I prefer scopes with an adjustable objective. The focusing ring on the front objective housing of the upper-end scopes allows you to set the objective lens for the distance you are shooting, and virtually eliminates parallax, which can be very disconcerting when you are trying to sight on a buck at a distance, and your crosshairs are moving around on his side.

Parallax is most apparent at the low end of magnification, and you will absolutely see it happen as you try to align the vertical crosshair perfectly perpendicular to the plane of the rifle. You will see the crosshair shift slightly, making it almost impossible to determine if it is perfectly vertical.

Pete Underwood gave these tips. First, make sure the rifle is securely set in your cradle, or vise, and perfectly level. A small level, first balanced on the flat base to get the rifle level, and then balanced on the scope to make it level horizontally, will go a long way toward getting it perfectly vertical.

Of course, a collimator, which mounts in the end of the barrel and gives you a screen to view through the scope with vertical and horizontal lines, is what the gunsmith uses. But we’re not gunsmiths, right? And it isn’t necessary to have one.

Pete recommended setting up a piece of string, hanging it from the ceiling with a weight on it like a plumb bob. Then you look through the scope at the string, and physically turn the scope in the loose mounts until the vertical crosshair perfectly aligns with the string.
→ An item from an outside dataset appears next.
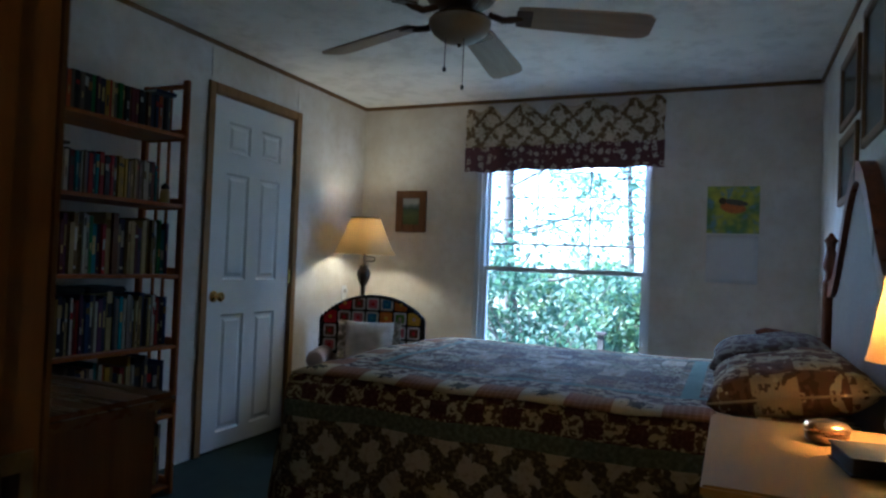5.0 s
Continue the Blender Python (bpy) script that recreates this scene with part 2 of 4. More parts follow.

Unfortunately, at 6.5 magnification, even with the A/O set at its lowest setting, I would still have to hang the string at about 75 yards to have the scope in focus enough to see the string. It is just too powerful for close-in work.

So I used the same thing I’ve used in the past — the door jamb. The molding around my back door is square and perfectly vertical to the floor, I simply aligned the vertical crosshairs on the edge of the door molding and twisted the scope slightly to make the crosshair perfectly vertical. It was close to begin with, of course, because of the use of the level.

Once the crosshairs are vertical, snug the rings together firmly with the screws. These rings hold the scope, and you don’t want it slipping in them.

The next thing you do is adjust the horizontal adjustment on the scope. Turn the adjusting screw on the side of the scope all the way in one direction until it stops. Then turn it back all the way, counting the number of full revolutions it makes. Once it stops again, turn it back half the number of turns. This ensures the scope is set in the middle of its adjustment scale.

When you boresight the scope, you will use the adjustment screws holding the rear base to align the scope horizontally on the target. Once you begin shooting, you will use the scope setting screws to fine-tune the crosshair.

So now, I have the scope mounted on the rifle, and it is one fine-looking piece of equipment, I must say. I used it to scan my pasture from my carport, and clearly watched mourning doves feeding in the field at nearly two hundred yards. I could clearly tell they were mourning doves, and not the European or ring-necked variety.

It’s a heck of a scope; edge-to-edge clarity is outstanding at all power levels. The light-gathering quality is incredible as it is with all Leupolds, and the sharpness allowed me to clearly see the plain necks of the birds at nearly 200 yards. It will be a heck of a varmint scope.

And that’s the problem. This is not first a varmint rifle. It is first a deer rifle, and I find the 6.5 low-end magnification still a bit too high for my tastes. After all, sometimes they walk out a lot closer than 100 yards.

So if anyone out there has a 4.5-14 AO Leupold, and thinks they’d like to step up a hair, boy, do I have a scope for you.

We can talk trade, and I’ll even throw in a free dismounting and mounting lesson on both scopes.